Dholpur district is a district of eastern Rajasthan state in Northern India. The town of Dholpur is the district headquarters. Dholpur District is a part of Bharatpur Divisional Commissionerate. It was carved out from the erstwhile Bharatpur District on 15 April 1982.

Dholpur District has an area of 3084 km^{2}. The Chambal River forms the southern boundary of the district, across which lies the state of Madhya Pradesh. The district is bounded by the state of Uttar Pradesh on the east and northeast, by Bharatpur District of Rajasthan on the northwest, and Karauli District of Rajasthan on the west. All along the bank of the Chambal River the district is deeply intersected by ravines; low ranges of hills in the western portion of the district supply quarries of fine-grained and easily worked red sandstone.

== Administration ==
Administratively the district is divided into four subdivisions, Dholpur, Bari, Rajakhera, and Baseri, and six tehsils, Dholpur, Bari, Rajakhera, Basedi, Sarmathura and Saipau.

==Demographics==

According to the 2011 census Dholpur district had a population of 1,206,516, making Dholpur the 394th most populated of India's 640 districts. The district had a population density of 398 PD/sqkm. Its population growth rate over the decade 2001-2011 was 22.78%. Dholpur had a sex ratio of 845 females for every 1000 males, and a literacy rate of 70.14%. 20.51% of the population lives in urban areas.
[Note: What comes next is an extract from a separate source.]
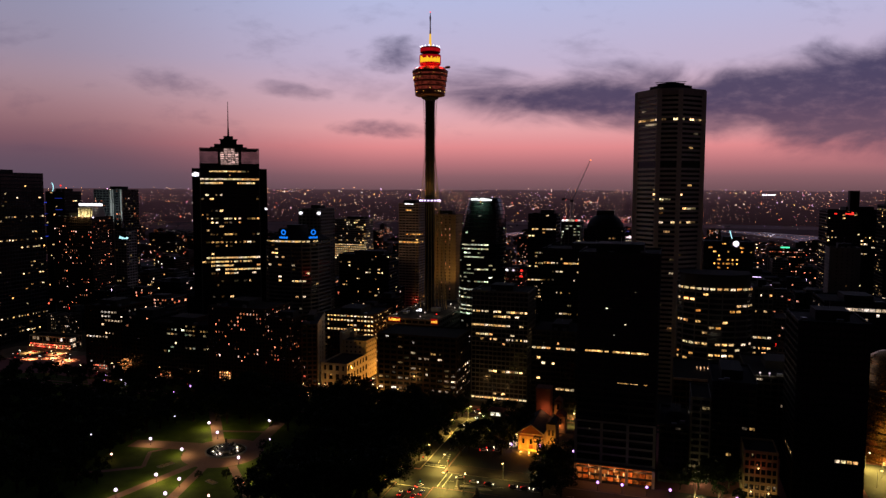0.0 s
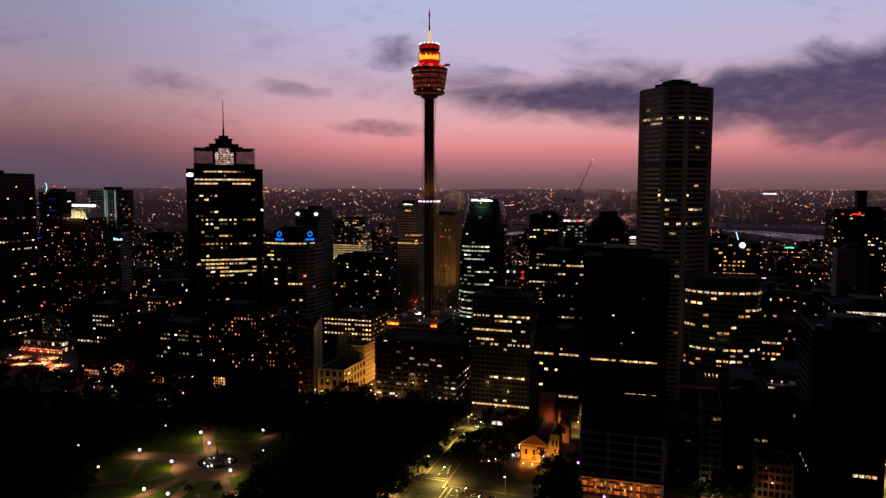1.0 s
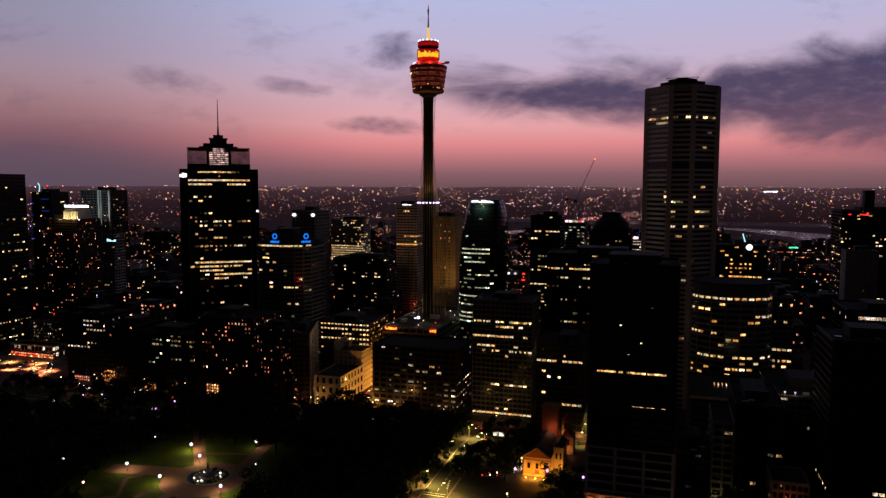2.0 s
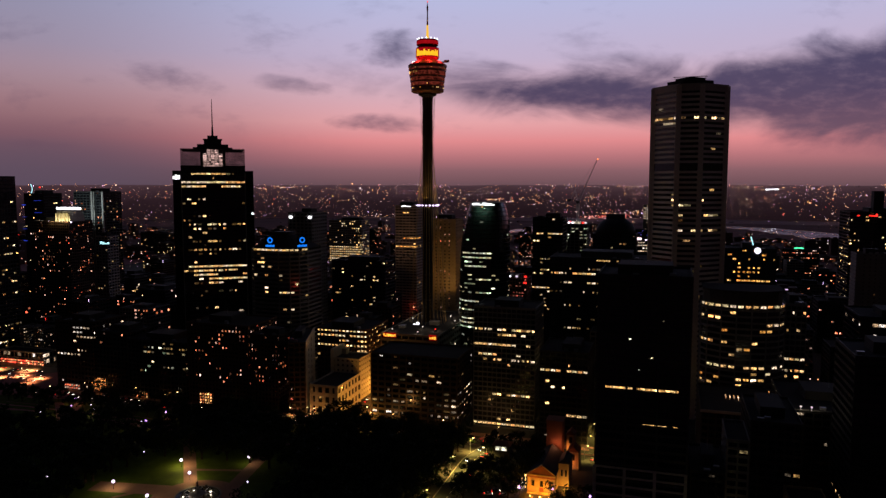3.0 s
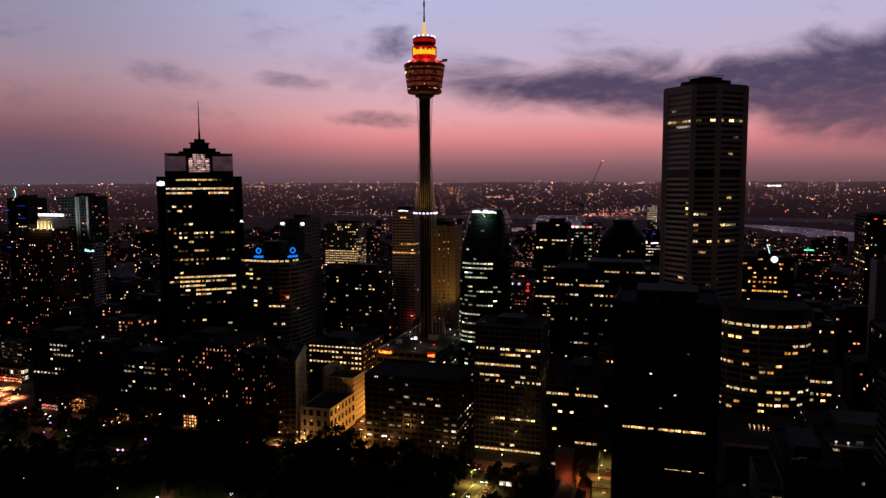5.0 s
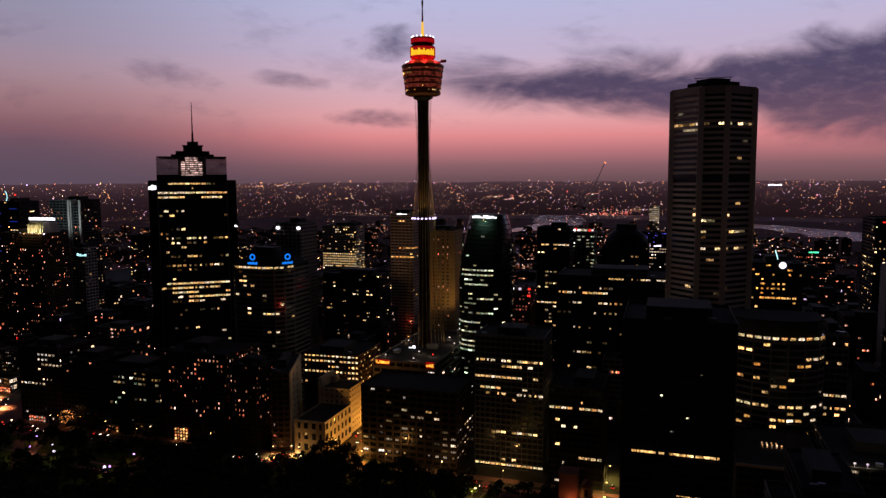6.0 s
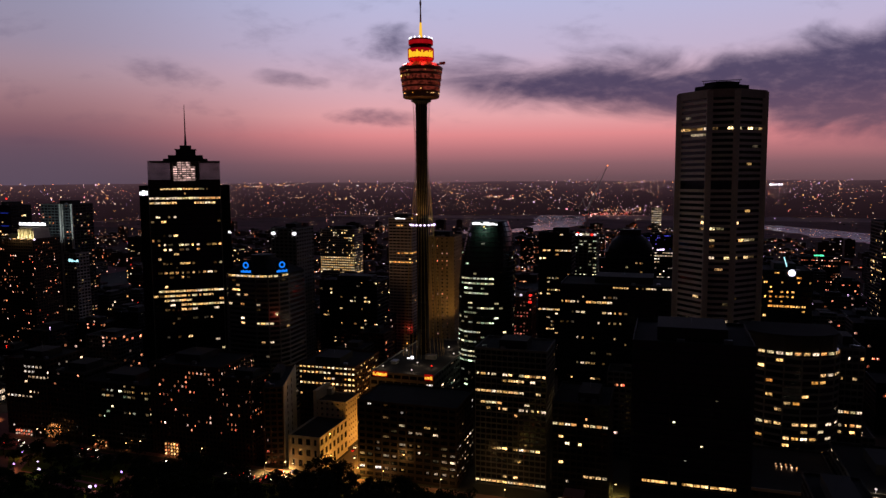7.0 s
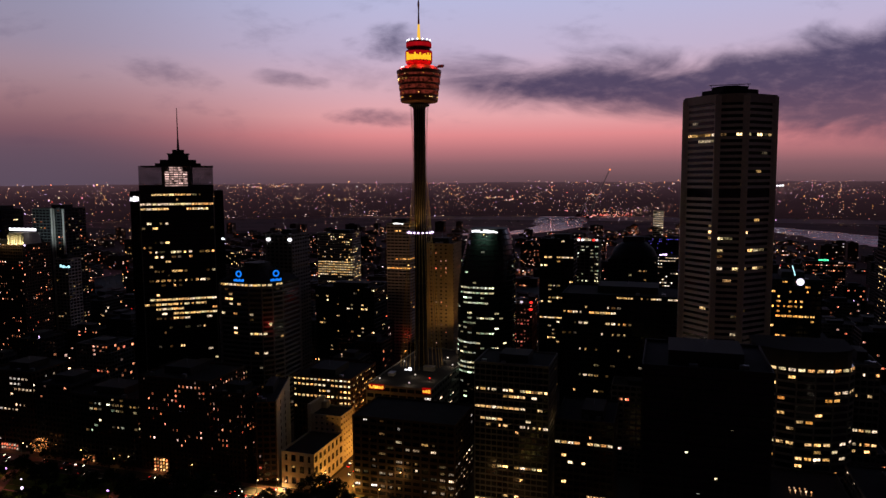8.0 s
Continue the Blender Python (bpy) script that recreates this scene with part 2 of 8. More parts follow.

Scheduled Castes and Scheduled Tribes make up 20.36% and 4.86% of the population respectively.

At the time of the 2011 Census of India, 97.91% of the population in the district spoke Hindi and 1.58% Braj Bhasha as their first language.

==Wildlife==
The district has 2 Wildlife Sanctuaries- Van Vihar Wildlife Sanctuary and Ramsagar Wildlife Sanctuary.